F.A. Hayek was explaining that tacit knowledge of every single subjective valuation they have exists in the minds of the whole populace and that through a price system, people can express this knowledge and allow for what he called spontaneous order to plan society, better than any central planner ever could.

Individuals like Jimmy Wales—cofounder of Wikipedia—have tapped into this fact of life and used it to try to provide that tacit knowledge in more explicit ways. In fact, Wales actually did so after taking a class taught by Mises Institute Peterson-Luddy Chair in Austrian economics Mark Thornton, at Auburn University, where he was introduced to the concept Hayek presented in “The Use of Knowledge in Society.” But for all the great examples of prices coordinating tacit knowledge into spontaneous order, there is none better than the beautiful world of sports betting.

Any given football game has what betting enthusiasts refer to as a “spread” or “line.” The spread predicts not just which team will win, but by how much that team will win—“spread” thus referring to the point difference between the teams’ scores.

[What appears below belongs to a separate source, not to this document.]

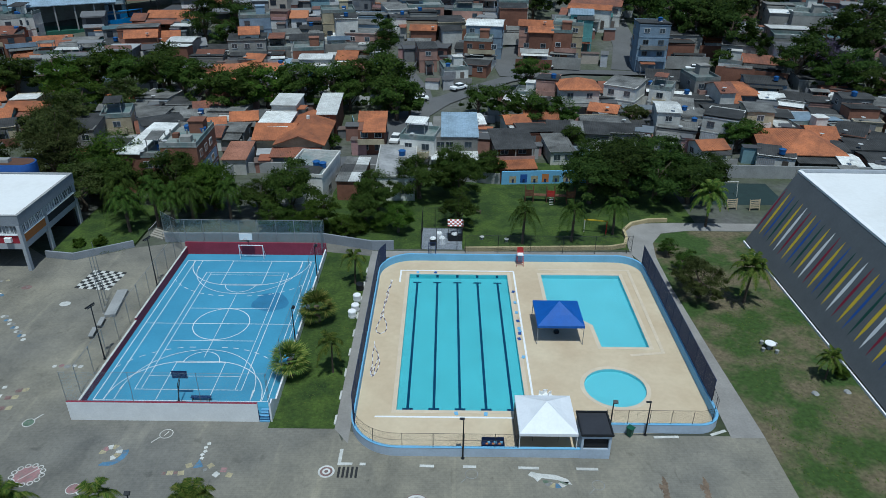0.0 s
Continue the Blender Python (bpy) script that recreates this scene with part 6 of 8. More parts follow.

However, these are not arbitrarily determined by some group of so-called experts on a committee, but rather by individuals demonstrating their preferences by putting their own resources at risk. Each time an individual places a bet for or against a team, the spread shifts to reflect that. Thus, by game day, individuals from all over the country have bought and sold until they have bid the expected differential as close as it can be to a state of rest.

As of this writing, we have completed nine weeks of the college football season and just shy of 170 college football games involving a team ranked in the top twenty-five. Every week Americans flock to their favorite sites to bet on the outcome of these games, and all that human action leads to one final expected spread (point difference) for each game. Having looked at the expected spreads compared to the actual outcomes, it is incredible to see that the sports bettors have been off by an average of only 0.04 points when looking at all these top twenty-five games this year.

Beyond that, more than half of the games have had a spread within one possession (of the ball) of the actual outcome. The standard deviation when looking at all the differences between the spread and the actual outcome is less than fourteen points, meaning that the standard deviation was less than two full possessions in any given game. But tacit knowledge’s incredible predictive power goes even further. Only in twenty-four out of almost 170 games has the team that the odds picked to win been upset. This means that in over 85 percent of games, the sports bettors of the world have correctly picked the winner.

Meanwhile, only on six different occasions has the spread been so incorrect that it found itself more than two standard deviations from the mean of only 0.04 points. On the flip side of extremes, seven different times, the spread has predicted the outcome exactly, without being a single point off.

From this, we not only learn that the human action of millions of people simultaneously expressing their valuations has incredible predictive power, but we also see that no individual central planner could ever be as efficient as the combination of unfettered people acting with all their knowledge. We can look at the spreads of all these games and know with a great degree of confidence that they will be largely right.

Yet even with the odds telling us exactly what they think will happen, the sports books keep making more and more money. This is because each individual bettor goes out and still loses money. A TCU Horned Frog fan may have expert knowledge of his team and his contribution to the market moves that closer, but he cannot outperform the market betting on the Georgia Bulldogs because he does not have any special knowledge.

The market benefits from the unique insights of every single person, whereas no single person has the knowledge to outperform all that combined knowledge. Through this wild predictive power, we can witness the beauty of the market every single Saturday in the fall.